Time is kept in sync using NTP. It allows you to define a pool of network servers that are synchronized to a globally distributed network of time servers and advertise the correct time (based on an atomic clock or GPS data) for other servers to sync to. There are different tiers of strata for NTP servers.

There is a list of publicly available NTP servers (aliases commonly configured: 0.pool.ntp.org through 3.pool.ntp.org).

status - General information about the time and date on the server. Also NTP sync information.

  • set-time Force the time to be set
  • set-timezone Set a timezone
  • set-ntp Turn NTP on or off

ntpdate This command allows you to set the clock against the indicated NTP server.

ntpq This command allows you to query an NTP server for stats and connect to local system by default. It invokes a special prompt:

  • Peers: Time hosts already associated with
  • Associations: More details on each server

When a clock is off, the NTP service will have the accurate time and use an algorithm to determine how much to change the value of 1 second to bring the clock back to correct.

The service that manages NTP on your server is chrony.

The service is named chronyd and the program used to interact with the service is chronyc. A few useful commands are:

    chronyc tracking

Where do we get this information from?

    chronyc sources -v

Locales and Character Encoding

Linux and Locales

locale is a way of representing your language, country and encoding type. The -a option shows you the locales that are installed on your system.

GNU gettext is a library that handles internationalization. It relies on environment variables to determine which locale is necessary:

  • LANGUAGE: Used when displaying messages, but does not affect formatting
  • LC_ALL: Force the indicated locale even if other variables are set differently
  • LC_XXX: Administrator variable to override a locale for any element in the locale
  • LANG: Encoding type

ASCII

American Standard Code for Information Exchange. ASCII is encoded into 7 bits, giving 128 total possible characters. Once those characters ran out, storing went to 8 bits, giving another 128 possible characters.

Code pages

Character set definitions (where unused characters are assigned their own character). Code pages are vendor specific, changing between the characters requires changing the code page.

ISO-8859 standard - Definition of standard code pages:

  • ISO-8859-1: Latin alphabet with english characters
  • ISO-8859-3: Turkish characters with other language characters

Was determined to be too chaotic/sprawling.

unicode

Defines every character as a number (code point). Unicode was originally encoded in 2 bytes, giving you 16k possible characters (called UCS-2).

Once again, the number of characters in this spec was exceeded.
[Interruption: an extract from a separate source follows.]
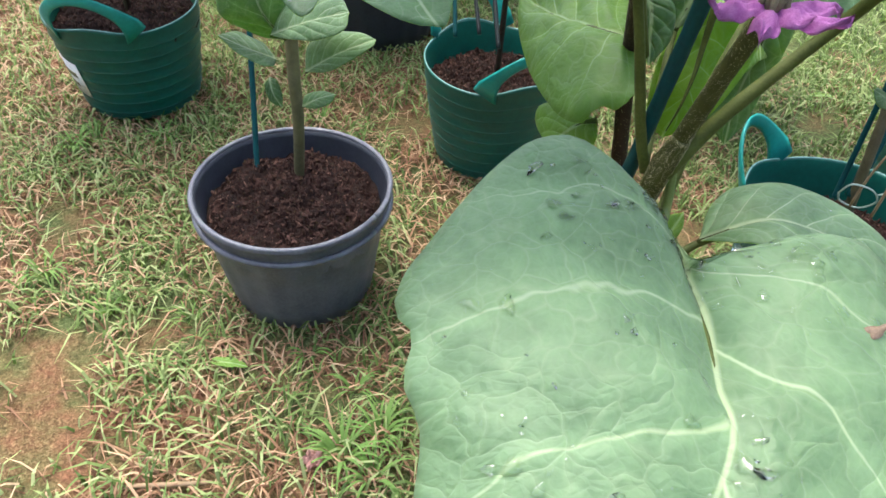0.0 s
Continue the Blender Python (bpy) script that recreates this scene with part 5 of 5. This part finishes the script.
def lawn_sheet():
    m, nodes, links, bsdf = material("lawn_soil")
    big = noise_tex(nodes, links, 1.3, 4, 0.6)
    mid = noise_tex(nodes, links, 9.0, 5, 0.65)
    fine = noise_tex(nodes, links, 160.0, 4, 0.7, distort=1.0)
    soil_c = ramp(nodes, links, fine, [(0.25, (0.045, 0.017, 0.01)), (0.5, (0.19, 0.08, 0.048)), (0.75, (0.38, 0.2, 0.13))])
    grass_c = ramp(nodes, links, fine, [(0.25, (0.018, 0.028, 0.01)), (0.5, (0.075, 0.1, 0.035)), (0.75, (0.2, 0.23, 0.1))])
    sep = nodes.new("ShaderNodeSeparateXYZ")
    place = nodes.new("ShaderNodeTexCoord")
    links.new(place.outputs["Object"], sep.inputs[0])
    thick = calc(nodes, links, "MULTIPLY", calc(nodes, links, "MINIMUM", calc(nodes, links, "MAXIMUM", calc(nodes, links, "SUBTRACT", sep.outputs[1], 0.9), 0.0), 2.0), 0.16)
    big = calc(nodes, links, "ADD", big, thick)
    k = calc(nodes, links, "ADD", calc(nodes, links, "MULTIPLY", big, 0.6), calc(nodes, links, "MULTIPLY", mid, 0.5))
    links.new(mix(nodes, links, ramp(nodes, links, k, [(0.42, (0, 0, 0)), (0.62, (1, 1, 1))]), soil_c, grass_c), bsdf.inputs["Base Color"])
    bsdf.inputs["Roughness"].default_value = 0.95
    bsdf.inputs["Specular IOR Level"].default_value = 0.15
    bump(nodes, links, bsdf, fine, 0.8, 0.006)
    verts, faces = [], []
    xs = [-400, -60, -15, *[-6 + 0.12 * i for i in range(84)], 15, 60, 400]
    ys = [-400, -60, -12, *[-2 + 0.12 * i for i in range(84)], 20, 60, 400]
    for y in ys:
        for x in xs:
            near = abs(x + 1) < 5 and -2 < y < 8
            verts.append((x, y, 0.01 * noise.noise((x * 2.2, y * 2.2, 0)) + 0.005 * noise.noise((x * 7, y * 7, 3)) - 0.006 if near else -0.006))
    w = len(xs)
    for j in range(len(ys) - 1):
        for i in range(w - 1):
            faces.append((j * w + i, j * w + i + 1, (j + 1) * w + i + 1, (j + 1) * w + i))
    tagged(data_part("ground", verts, faces, m), "patchy lawn of thin grass, straw and bare reddish soil", "ground", kind="structure")


def blade_material(name, shades, glow):
    m, nodes, links, bsdf = material(name)
    geo = nodes.new("ShaderNodeNewGeometry")
    links.new(ramp(nodes, links, geo.outputs["Random Per Island"], [(k / (len(shades) - 1), c) for k, c in enumerate(shades)]), bsdf.inputs["Base Color"])
    bsdf.inputs["Roughness"].default_value = 0.65
    bsdf.inputs["Specular IOR Level"].default_value = 0.3
    trans = nodes.new("ShaderNodeBsdfTranslucent")
    trans.inputs["Color"].default_value = (*glow, 1)
    blend = nodes.new("ShaderNodeMixShader")
    blend.inputs[0].default_value = 0.25
    links.new(bsdf.outputs[0], blend.inputs[1])
    links.new(trans.outputs[0], blend.inputs[2])
    links.new(blend.outputs[0], nodes["Material Output"].inputs["Surface"])
    return m


def blades(name, label, count, area, mat, height, width, lean, seed, patch, clump=0.0, fade=0.0):
    """Many thin bent blades over the lawn, thicker where the patches say so."""
    rng = np.random.default_rng(seed)
    x0, x1, y0, y1 = area
    got = []
    while len(got) < count:
        x, y = rng.uniform(x0, x1), rng.uniform(y0, y1)
        f = 0.5 + 0.5 * noise.noise((x * 1.1 + 3, y * 1.1, 1)) + 0.45 * noise.noise((x * 5, y * 5, 7))
        if any(math.hypot(x - bx, y - by) < br * (0.35 + 0.6 * rng.random() + 0.5 * noise.noise((x * 9, y * 9, 2))) for bx, by, br in BARE):
            continue
        if fade and rng.random() < (y - fade) * 0.75:
            continue
        if (f if patch > 0 else 1 - f) + clump < rng.random() * abs(patch):
            continue
        got.append((x, y))
    xy = np.array(got)
    n = len(xy)
    a = rng.uniform(0, 2 * np.pi, n)
    h = height * rng.uniform(0.35, 1.0, n)
    w = width * rng.uniform(0.6, 1.3, n)
    ln = lean * rng.uniform(0.3, 1.2, n)
    d = np.stack([np.cos(a), np.sin(a), np.zeros(n)], 1)
    s = np.stack([-np.sin(a), np.cos(a), np.zeros(n)], 1)
    root = np.concatenate([xy, np.full((n, 1), -0.004)], 1)
    up = np.array([0, 0, 1.0])
    p1 = root + up * (h * 0.6)[:, None] + d * (h * ln * 0.35)[:, None]
    p2 = root + up * (h * np.clip(1.0 - ln * 0.35, 0.15, 1))[:, None] + d * (h * ln)[:, None]
    v = np.stack([root - s * w[:, None], root + s * w[:, None], p1 - s * (w * 0.8)[:, None], p1 + s * (w * 0.8)[:, None], p2], 1).reshape(-1, 3)
    k = np.arange(n)[:, None] * 5
    faces = [tuple(q) for q in (k + np.array([[0, 1, 3, 2]])).tolist()] + [tuple(q) for q in (k + np.array([[2, 3, 4]])).tolist()]
    tagged(data_part(name, v.tolist(), faces, mat, smooth=False), label, "grass", kind="stuff")


# worn spots where the reddish soil shows
BARE = ((-0.757, -0.179, 0.17), (-0.75, 0.07, 0.08), (-0.86, -0.06, 0.13), (0.5, 0.82, 0.1), (0.04, 1.77, 0.1), (-0.5, 0.62, 0.07), (-0.05, 0.8, 0.1), (-0.42, 0.1, 0.05), (0.45, 0.55, 0.08), (0.2, 1.05, 0.12), (0.15, 1.35, 0.1), (0.55, 0.98, 0.1), (-0.35, 0.45, 0.06), (-1.1, 0.2, 0.1), (-1.0, -0.2, 0.12), (-0.7, 0.85, 0.1), (-1.3, 1.0, 0.12))
lawn_sheet()
GRASS = blade_material("grass_blade", ((0.04, 0.08, 0.018), (0.12, 0.19, 0.052), (0.23, 0.31, 0.11), (0.36, 0.42, 0.2)), (0.22, 0.36, 0.07))
STRAW = blade_material("straw_blade", ((0.09, 0.038, 0.022), (0.22, 0.115, 0.066), (0.4, 0.25, 0.145), (0.58, 0.44, 0.28)), (0.34, 0.22, 0.12))
NEAR = (-3.3, 1.4, -0.5, 2.4)
FAR = (-5.5, 3.5, 2.3, 8.0)
blades("grass", "short patchy green grass blades on the lawn", 67000, NEAR, GRASS, 0.05, 0.0024, 1.6, 3, 1.75)
blades("dry_grass", "dry straw-coloured grass clippings lying on soil", 41000, NEAR, STRAW, 0.036, 0.0018, 2.9, 4, -1.25, 0.25, fade=0.7)
blades("grass", "short green grass further across the lawn", 80000, FAR, GRASS, 0.05, 0.004, 1.3, 5, 0.9, 0.2)
blades("dry_grass", "dry straw-coloured grass further across the lawn", 12000, FAR, STRAW, 0.04, 0.003, 2.2, 6, -1.2, 0.3)


# ---- small things on the lawn ----


def grass_tuft(place, size, count, seed):
    rnd = random.Random(seed)
    ob = thing("grass_tuft", place, "bright green tuft of broad grass blades on the lawn", "grass tuft", "grass tufts")
    for i in range(count):
        a, l = rnd.uniform(0, math.tau), size * rnd.uniform(0.6, 1.1)
        d, s = Vector((math.cos(a), math.sin(a), 0)), Vector((-math.sin(a), math.cos(a), 0))
        w = size * 0.03
        o = d * size * 0.08 + s * rnd.uniform(-0.1, 0.1) * size
        pts = [o + Vector((0, 0, -0.004)), o + d * l * 0.3 + Vector((0, 0, l * 0.38)), o + d * l * 0.65 + Vector((0, 0, l * 0.5)), o + d * l + Vector((0, 0, l * 0.3))]
        verts, faces = [], []
        for k, p in enumerate(smooth_line(pts, 3)):
            q = w * (1 - (k / 9) ** 2) + 0.0004
            verts += [p - s * q, p + Vector((0, 0, -q * 0.4)), p + s * q]
        for k in range(9):
            faces += [(k * 3, k * 3 + 1, k * 3 + 4, k * 3 + 3), (k * 3 + 1, k * 3 + 2, k * 3 + 5, k * 3 + 4)]
        data_part("blade", verts, faces, TUFT, ob)


TUFT = blade_material("tuft_blade", ((0.07, 0.16, 0.03), (0.19, 0.32, 0.09)), (0.3, 0.52, 0.08))
for i, (x, y, s, n) in enumerate(((-0.34, 0.03, 0.07, 26), (-0.31, 0.09, 0.06, 22), (-0.28, 0.02, 0.06, 18), (-1.03, 0.07, 0.06, 14), (-1.3, 0.38, 0.07, 16), (-0.39, 0.14, 0.05, 12), (0.42, 0.64, 0.04, 10), (-1.28, 0.42, 0.07, 14), (-0.23, 1.28, 0.06, 14),
                                  (-0.5, 0.16, 0.05, 10), (-0.72, 0.12, 0.045, 8), (-1.15, 0.5, 0.06, 12), (-0.9, 0.75, 0.06, 12), (-0.75, 0.6, 0.05, 10), (0.0, 0.5, 0.05, 8), (0.6, 0.7, 0.05, 8), (-0.86, 0.06, 0.05, 9))):
    grass_tuft((x, y, 0), s, n, 300 + i)

fallen = thing("fallen_flower", (-0.368, -0.005, 0.02), "faded pink fallen flower lying in the grass", "flower")
FADED = plain("faded_petal", (0.4, 0.2, 0.18), (0.6, 0.36, 0.32), 90, 0.7)
for i in range(5):
    bm = petal_mesh(0.02, 0.016, 0.004, 20 + i)
    bm.transform(Matrix.Rotation(math.tau * i / 5, 4, "Z") @ Matrix.Rotation(-0.3, 4, "Y"))
    part("petal", bm, FADED, fallen)
twig = thing("dry_twig", (-0.526, -0.137, 0.008), "pale dry twig lying on bare soil", "twig")
part("wood", tube([(-0.05, -0.03, 0), (0.0, 0.0, 0.002), (0.05, 0.035, 0.0)], (0.0035, 0.004, 0.003), 8, 5, 0.25), WOOD, twig)
for i, (x, y, a, s) in enumerate(((-0.61, 0.067, 0.3, 0.05), (-0.9, -0.18, 1.4, 0.035), (-0.3, 0.9, 2.2, 0.05), (0.12, 1.5, 0.4, 0.05))):
    fl = thing("fallen_leaf", (x, y, 0.012), "small pale fallen leaf lying on the grass", "leaf", "fallen leaves")
    leaf(fl, (x, y, 0.014), (x + s * math.cos(a), y + s * math.sin(a), 0.016), s * 0.45, (0, 0.1, 1), seed=500 + i, rows=10, stalk_radius=0.001, young=True, name="blade")


def hedge(x0, x1, y, tall, count, seed):
    """A dark hedge of many small leaves far behind the lawn."""
    rnd = random.Random(seed)
    verts, faces = [], []
    for _ in range(count):
        x, h = rnd.uniform(x0, x1), rnd.random() ** 0.8
        c = Vector((x, y + rnd.uniform(-0.4, 0.4) + 0.3 * noise.noise((x, h * 3, 0)), h * tall * (0.85 + 0.3 * noise.noise((x * 1.3, 0, 5)))))
        a, e = rnd.uniform(0, math.tau), rnd.uniform(0.05, 0.1)
        d = Vector((math.cos(a), math.sin(a), rnd.uniform(-0.6, 0.4))) * e
        s = d.cross(Vector((0.2, 0.1, 1))).normalized() * e * 0.4
        n0 = len(verts)
        verts += [c, c + d * 0.5 + s, c + d, c + d * 0.5 - s + Vector((0, 0, 0.01))]
        faces += [(n0, n0 + 1, n0 + 2), (n0, n0 + 2, n0 + 3)]
    tagged(data_part("hedge", verts, faces, HEDGE, smooth=False), "dark green dense hedge along the far lawn", "hedge", kind="stuff")


def light_block_bank(points, thick, tall, seed):
    """A clipped dark bank; the ring behind the camera is added to block light."""
    verts, faces, line = [], [], []
    for (x0, y0), (x1, y1) in zip(points, points[1:]):
        n = max(2, int(math.hypot(x1 - x0, y1 - y0) / 0.35))
        line += [(x0 + (x1 - x0) * i / n, y0 + (y1 - y0) * i / n) for i in range(n)]
    line.append(points[-1])
    rows = 9
    for i, (x, y) in enumerate(line):
        ax, ay = line[max(0, i - 1)]
        bx, by = line[min(len(line) - 1, i + 1)]
        k = math.hypot(bx - ax, by - ay)
        nx, ny = (ay - by) / k, (bx - ax) / k
        top = tall * (1 + 0.06 * noise.noise((x, y, seed)))
        for side in (1, -1):
            for j in range(rows + 1) if side == 1 else range(rows, -1, -1):
                z = top * j / rows
                w = 0.5 * thick * side * (1 - 0.15 * (j / rows) ** 4) + 0.12 * noise.noise((x * 2.3 + side * 9, y * 2.3, z * 2.3))
                verts.append((x + nx * w, y + ny * w, z - 0.01))
    m = 2 * (rows + 1)
    for i in range(len(line) - 1):
        faces += [(i * m + j, i * m + j + 1, (i + 1) * m + j + 1, (i + 1) * m + j) for j in range(m - 1)]
    faces += [tuple(range(m)), tuple((len(line) - 1) * m + j for j in range(m - 1, -1, -1))]
    tagged(data_part("hedge", verts, faces, BANK), "dark clipped hedge bank; the ring round the garden is unseen, added to block light", "hedge", kind="structure")


HEDGE = blade_material("hedge_leaf", ((0.012, 0.03, 0.01), (0.04, 0.08, 0.025)), (0.08, 0.16, 0.03))
BANK = plain("light_block_bank", (0.008, 0.02, 0.006), (0.035, 0.07, 0.02), 9, 0.8, relief=1.0, depth=0.05, spec=0.2)
# Unseen ring behind and beside the camera, added to cut low-angle fill light.
light_block_bank([(-9.6, 11.4), (-8.6, 3.0), (-6.5, -4.2), (0.0, -5.2), (6.0, -4.0), (7.4, 2.5), (6.6, 6.8)], 0.9, 2.8, 5)
hedge(-2.2, 6.8, 7.0, 1.7, 14000, 77)
light_block_bank([(-2.0, 7.4), (2.0, 7.3), (6.8, 7.3)], 0.7, 1.6, 8)
hedge(-9.0, 1.2, 11.5, 1.4, 9000, 78)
  • UTF-16 was introduced to allow any character over 16k to be represented with a second pair of bytes
  • UTF-8 allows 1 to 6 bytes to be used to encode a character, with the character length encoded into the high order bits of the character number and maintains full compatibility with the original spec 128 character ASCII code.

iconv

iconv is a utility used to convert between character encodings:

  • -c: Clears unknown characters
  • -f [type]: From indicated type
  • -t [type]: To the indicated type
  • -l: Lists all available encoding types

For exmaple:

    iconv -c -f ASCII -t MACCYRILLIC VNCHOWTO > VNCHOWTO.new.cyrillic

Would clear any unknown characters in the file stream fromVNCHOWTO, and convert fromASCII to MACCYRILLIC encoding,writing the new file the VNCHOWTO.new.cyrillic.

Note: This is not a language translator, simply a character encoding translator.